Éole fut un dieu – le dieu du vent.
Renaud Camus a diffamé les éoliennes d’une page qu’Alain Finkielkraut cite dans Le Figaro du 28 août 2019. Cette diffamation ressemble plutôt à une intervention dans un « débat » sur la technique qu’à un regard d’écrivain sur les choses.
Le vent ne subit pas seulement une exploitation technique avec l’éolienne, à la façon du barrage qui débite le fleuve chez Heidegger.
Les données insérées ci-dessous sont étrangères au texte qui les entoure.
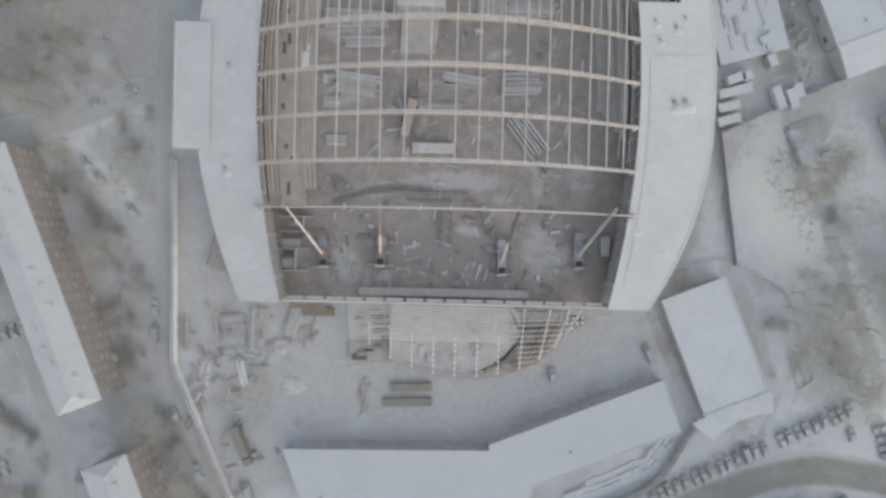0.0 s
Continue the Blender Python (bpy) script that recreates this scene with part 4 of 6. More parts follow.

L’éolienne le fait aussi entendre et voir « comme un dieu » ; un moulin à vent quichottesque.
La première fois que j’en aperçus en nombre sur le plateau de la Mancha espagnole, je pensai à Cervantès : à la décision du Chevalier Triste de prendre le moulin pour un géant ; le géant qui pour Hölderlin encore est la dimension du demi-dieu « à défaut des dieux » pour les humains – comme les grands fleuves ou les grandes montagnes, le Rhin, le Danube, les Alpes, le donnent à voir.
Mauvais géant ou bon géant… écologique éologique ? Sa très haute apparition repeuple la terre de figures transfigurables ; non sans freiner la dévastation carbonifère et la déforestation. « Forêt de symboles » ? Ça ne suffit pas. Il y a trop de symboles aujourd’hui. L’Éolienne appelle les arbres à pousser (« phueïn » grec) plutôt qu’à « symboliser » la destruction.
Quant aux avions, ils n’ont qu’à les éviter – et les admirer en-dessous à la fenêtre.